- _TASK DETAILS_: Report every line below that holds the word "script".

- _RECORDS FOR THIS EXERCISE_:
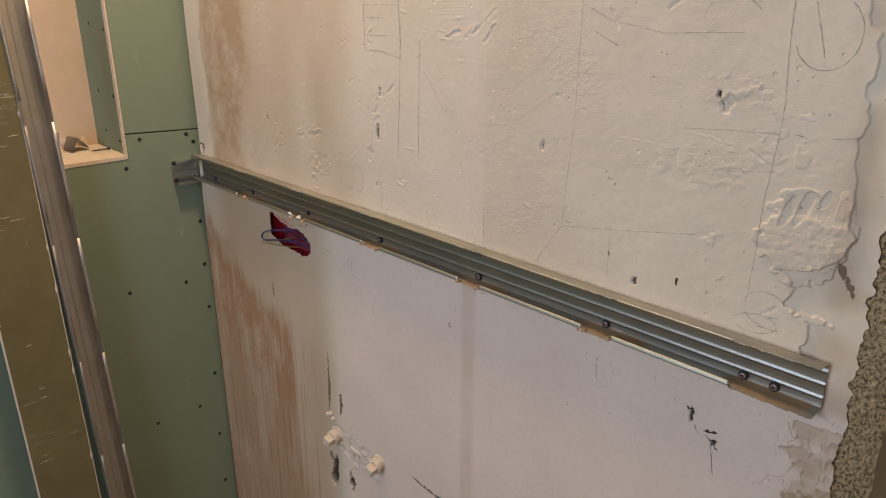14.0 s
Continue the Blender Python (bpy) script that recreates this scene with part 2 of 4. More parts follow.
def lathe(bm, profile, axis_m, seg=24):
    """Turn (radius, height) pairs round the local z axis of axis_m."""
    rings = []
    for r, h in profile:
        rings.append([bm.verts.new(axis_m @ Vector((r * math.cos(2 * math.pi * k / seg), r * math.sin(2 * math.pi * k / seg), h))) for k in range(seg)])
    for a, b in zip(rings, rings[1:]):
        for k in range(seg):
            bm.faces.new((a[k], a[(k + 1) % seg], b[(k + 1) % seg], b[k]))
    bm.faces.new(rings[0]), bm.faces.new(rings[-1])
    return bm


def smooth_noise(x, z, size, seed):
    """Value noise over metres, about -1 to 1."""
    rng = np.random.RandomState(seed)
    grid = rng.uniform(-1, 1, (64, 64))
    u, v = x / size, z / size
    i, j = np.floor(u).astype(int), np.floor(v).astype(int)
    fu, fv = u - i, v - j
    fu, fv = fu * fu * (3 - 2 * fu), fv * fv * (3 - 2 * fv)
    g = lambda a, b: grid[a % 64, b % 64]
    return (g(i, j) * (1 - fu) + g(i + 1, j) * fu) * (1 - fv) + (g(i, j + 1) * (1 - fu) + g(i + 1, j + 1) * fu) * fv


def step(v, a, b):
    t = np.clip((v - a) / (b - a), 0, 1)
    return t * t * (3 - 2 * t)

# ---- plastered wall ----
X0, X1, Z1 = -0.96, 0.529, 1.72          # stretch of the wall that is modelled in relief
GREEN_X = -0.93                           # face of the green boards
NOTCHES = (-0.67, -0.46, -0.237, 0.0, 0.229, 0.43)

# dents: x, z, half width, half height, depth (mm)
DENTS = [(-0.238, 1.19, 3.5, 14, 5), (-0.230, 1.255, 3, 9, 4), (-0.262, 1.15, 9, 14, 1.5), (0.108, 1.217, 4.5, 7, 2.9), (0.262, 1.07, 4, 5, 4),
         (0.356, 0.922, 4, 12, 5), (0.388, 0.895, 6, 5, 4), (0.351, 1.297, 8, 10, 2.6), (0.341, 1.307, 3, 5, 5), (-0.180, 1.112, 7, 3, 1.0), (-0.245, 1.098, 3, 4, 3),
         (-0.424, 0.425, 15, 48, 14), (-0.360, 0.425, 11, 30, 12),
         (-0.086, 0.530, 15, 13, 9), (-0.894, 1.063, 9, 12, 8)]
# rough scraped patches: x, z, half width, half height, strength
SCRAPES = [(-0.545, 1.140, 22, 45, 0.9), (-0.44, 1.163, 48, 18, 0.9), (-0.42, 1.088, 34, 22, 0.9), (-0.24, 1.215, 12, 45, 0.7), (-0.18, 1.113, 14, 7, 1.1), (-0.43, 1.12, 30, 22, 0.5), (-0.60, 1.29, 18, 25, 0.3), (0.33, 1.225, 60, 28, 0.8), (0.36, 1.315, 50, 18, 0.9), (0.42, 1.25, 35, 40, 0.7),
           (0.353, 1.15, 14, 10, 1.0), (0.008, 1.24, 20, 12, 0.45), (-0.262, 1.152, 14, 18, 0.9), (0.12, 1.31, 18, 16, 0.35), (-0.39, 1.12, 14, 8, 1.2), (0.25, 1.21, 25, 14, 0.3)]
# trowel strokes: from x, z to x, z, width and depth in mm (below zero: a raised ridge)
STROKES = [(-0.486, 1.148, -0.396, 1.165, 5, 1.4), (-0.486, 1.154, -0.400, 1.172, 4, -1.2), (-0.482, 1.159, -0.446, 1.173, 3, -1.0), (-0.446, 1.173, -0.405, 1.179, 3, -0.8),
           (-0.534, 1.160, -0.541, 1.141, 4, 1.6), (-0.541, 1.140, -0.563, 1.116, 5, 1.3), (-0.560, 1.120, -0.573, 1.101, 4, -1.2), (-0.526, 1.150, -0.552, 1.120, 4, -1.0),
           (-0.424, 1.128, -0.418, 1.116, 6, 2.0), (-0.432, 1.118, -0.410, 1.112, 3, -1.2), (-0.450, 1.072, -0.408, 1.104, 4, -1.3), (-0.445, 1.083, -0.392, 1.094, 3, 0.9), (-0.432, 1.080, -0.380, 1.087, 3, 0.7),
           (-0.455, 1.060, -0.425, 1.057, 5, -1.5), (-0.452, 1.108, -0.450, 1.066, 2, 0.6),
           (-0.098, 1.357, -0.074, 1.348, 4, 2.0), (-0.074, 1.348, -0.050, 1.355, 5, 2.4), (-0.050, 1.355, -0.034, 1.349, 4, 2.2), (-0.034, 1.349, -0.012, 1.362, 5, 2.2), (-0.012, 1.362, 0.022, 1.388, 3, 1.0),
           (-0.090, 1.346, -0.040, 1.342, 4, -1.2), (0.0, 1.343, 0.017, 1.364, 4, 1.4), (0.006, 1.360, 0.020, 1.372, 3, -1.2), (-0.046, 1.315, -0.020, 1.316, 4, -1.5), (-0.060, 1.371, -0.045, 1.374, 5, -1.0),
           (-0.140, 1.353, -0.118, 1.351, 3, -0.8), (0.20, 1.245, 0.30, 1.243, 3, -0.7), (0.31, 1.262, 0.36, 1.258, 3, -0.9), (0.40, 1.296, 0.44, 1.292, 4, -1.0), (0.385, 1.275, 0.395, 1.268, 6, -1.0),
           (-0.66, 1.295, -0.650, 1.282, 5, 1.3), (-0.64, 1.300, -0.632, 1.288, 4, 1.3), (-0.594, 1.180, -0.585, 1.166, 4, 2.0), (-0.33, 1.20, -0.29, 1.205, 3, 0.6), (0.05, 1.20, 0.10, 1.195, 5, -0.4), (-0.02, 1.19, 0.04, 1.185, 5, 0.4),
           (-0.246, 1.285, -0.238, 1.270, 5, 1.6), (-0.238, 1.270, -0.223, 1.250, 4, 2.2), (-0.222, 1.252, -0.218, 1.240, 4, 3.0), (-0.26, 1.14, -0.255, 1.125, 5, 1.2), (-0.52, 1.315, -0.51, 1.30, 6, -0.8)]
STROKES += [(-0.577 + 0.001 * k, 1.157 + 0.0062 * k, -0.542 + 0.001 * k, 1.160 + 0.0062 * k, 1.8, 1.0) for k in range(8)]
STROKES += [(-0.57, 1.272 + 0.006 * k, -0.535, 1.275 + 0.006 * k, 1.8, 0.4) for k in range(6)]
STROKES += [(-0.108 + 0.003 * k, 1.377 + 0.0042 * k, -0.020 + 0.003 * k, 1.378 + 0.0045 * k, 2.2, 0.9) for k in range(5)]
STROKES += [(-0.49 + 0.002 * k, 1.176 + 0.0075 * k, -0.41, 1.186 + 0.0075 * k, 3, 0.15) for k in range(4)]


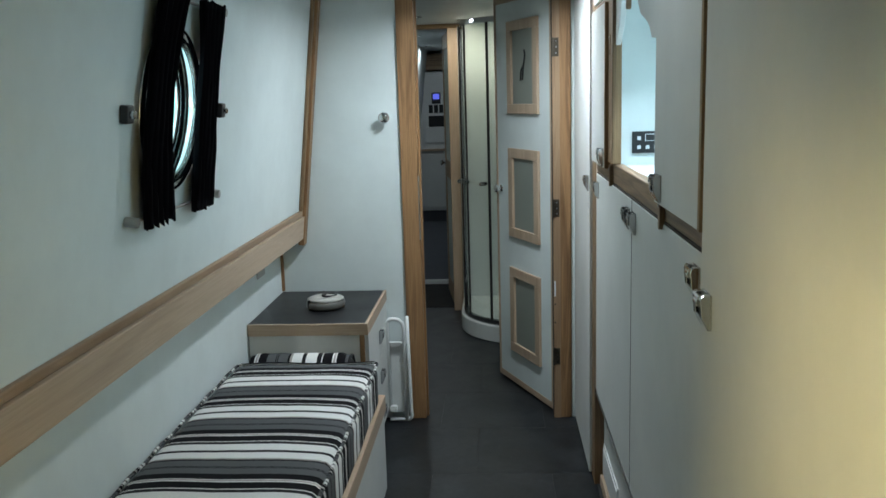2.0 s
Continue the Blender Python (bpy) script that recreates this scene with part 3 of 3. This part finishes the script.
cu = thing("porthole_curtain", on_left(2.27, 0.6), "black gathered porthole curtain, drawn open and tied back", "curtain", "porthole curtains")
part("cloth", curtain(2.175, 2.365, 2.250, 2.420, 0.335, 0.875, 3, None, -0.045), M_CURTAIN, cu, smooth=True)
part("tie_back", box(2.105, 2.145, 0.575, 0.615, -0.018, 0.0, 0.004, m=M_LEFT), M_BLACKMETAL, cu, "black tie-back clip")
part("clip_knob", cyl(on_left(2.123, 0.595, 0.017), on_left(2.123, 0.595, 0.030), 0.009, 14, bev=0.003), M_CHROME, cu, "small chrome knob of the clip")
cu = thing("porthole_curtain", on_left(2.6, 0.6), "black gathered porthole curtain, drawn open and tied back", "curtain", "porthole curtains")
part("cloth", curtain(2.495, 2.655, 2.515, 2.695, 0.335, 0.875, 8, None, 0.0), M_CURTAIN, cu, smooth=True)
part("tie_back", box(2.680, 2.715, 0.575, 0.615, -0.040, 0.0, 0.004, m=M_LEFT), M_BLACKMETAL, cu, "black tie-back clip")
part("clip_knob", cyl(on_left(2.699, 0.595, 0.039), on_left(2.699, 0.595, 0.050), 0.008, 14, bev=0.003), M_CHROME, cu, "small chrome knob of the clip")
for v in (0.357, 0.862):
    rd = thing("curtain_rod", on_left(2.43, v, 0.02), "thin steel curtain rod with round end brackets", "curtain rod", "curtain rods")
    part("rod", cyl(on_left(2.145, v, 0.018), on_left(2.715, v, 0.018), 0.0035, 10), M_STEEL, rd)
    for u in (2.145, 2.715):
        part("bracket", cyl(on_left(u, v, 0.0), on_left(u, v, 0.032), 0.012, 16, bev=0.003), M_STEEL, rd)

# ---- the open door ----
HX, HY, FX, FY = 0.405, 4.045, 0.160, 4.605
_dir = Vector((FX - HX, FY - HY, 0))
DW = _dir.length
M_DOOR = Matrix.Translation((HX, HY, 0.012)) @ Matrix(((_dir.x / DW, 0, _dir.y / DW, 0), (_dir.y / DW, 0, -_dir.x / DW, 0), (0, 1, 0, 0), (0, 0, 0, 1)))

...

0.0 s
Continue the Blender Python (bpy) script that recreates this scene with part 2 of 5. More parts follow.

--

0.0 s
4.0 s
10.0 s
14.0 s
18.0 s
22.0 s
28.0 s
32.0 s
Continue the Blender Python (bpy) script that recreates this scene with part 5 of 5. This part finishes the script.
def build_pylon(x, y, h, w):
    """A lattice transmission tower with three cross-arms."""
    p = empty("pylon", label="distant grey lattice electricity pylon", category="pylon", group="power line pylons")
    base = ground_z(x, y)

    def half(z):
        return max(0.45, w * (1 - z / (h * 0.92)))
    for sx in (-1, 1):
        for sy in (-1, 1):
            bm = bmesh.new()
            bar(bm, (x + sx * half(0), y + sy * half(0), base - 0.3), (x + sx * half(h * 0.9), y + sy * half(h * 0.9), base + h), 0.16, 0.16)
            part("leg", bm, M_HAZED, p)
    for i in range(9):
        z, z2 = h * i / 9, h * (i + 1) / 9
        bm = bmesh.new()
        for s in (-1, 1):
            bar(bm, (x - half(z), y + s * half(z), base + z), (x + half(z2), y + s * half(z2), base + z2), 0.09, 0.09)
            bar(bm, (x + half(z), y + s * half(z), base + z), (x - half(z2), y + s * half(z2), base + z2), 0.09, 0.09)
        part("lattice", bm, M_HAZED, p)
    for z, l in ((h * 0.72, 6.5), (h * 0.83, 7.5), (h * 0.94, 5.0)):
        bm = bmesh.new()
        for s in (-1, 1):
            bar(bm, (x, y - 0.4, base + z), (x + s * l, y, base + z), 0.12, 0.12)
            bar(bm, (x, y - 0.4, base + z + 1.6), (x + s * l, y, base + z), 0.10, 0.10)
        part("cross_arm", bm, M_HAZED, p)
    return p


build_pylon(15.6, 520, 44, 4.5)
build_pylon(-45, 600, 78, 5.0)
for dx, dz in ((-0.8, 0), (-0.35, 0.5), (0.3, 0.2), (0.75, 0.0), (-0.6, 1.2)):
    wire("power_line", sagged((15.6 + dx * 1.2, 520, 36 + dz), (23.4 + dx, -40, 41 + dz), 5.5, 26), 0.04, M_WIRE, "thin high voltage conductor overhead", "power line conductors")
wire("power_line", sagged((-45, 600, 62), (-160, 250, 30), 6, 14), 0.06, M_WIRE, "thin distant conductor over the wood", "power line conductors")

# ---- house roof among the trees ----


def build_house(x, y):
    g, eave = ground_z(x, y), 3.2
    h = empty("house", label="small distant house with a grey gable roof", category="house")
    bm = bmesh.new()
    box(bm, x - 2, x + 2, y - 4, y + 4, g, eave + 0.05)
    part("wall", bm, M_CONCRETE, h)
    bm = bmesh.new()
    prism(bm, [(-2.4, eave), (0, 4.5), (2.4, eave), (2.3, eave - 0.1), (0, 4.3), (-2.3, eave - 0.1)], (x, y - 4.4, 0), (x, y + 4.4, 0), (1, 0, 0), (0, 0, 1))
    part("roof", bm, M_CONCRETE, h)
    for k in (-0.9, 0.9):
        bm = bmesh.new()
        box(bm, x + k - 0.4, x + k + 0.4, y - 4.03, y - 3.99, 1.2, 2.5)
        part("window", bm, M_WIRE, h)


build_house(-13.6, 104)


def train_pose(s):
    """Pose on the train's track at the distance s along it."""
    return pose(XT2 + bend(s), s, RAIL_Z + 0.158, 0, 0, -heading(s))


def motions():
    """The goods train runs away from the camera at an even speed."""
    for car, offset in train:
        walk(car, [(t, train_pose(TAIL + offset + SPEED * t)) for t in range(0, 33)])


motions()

- _RESPONSE FOR THIS EXERCISE_:
Continue the Blender Python (bpy) script that recreates this scene with part 2 of 4. More parts follow.
Continue the Blender Python (bpy) script that recreates this scene with part 3 of 3. This part finishes the script.
Continue the Blender Python (bpy) script that recreates this scene with part 2 of 5. More parts follow.
Continue the Blender Python (bpy) script that recreates this scene with part 5 of 5. This part finishes the script.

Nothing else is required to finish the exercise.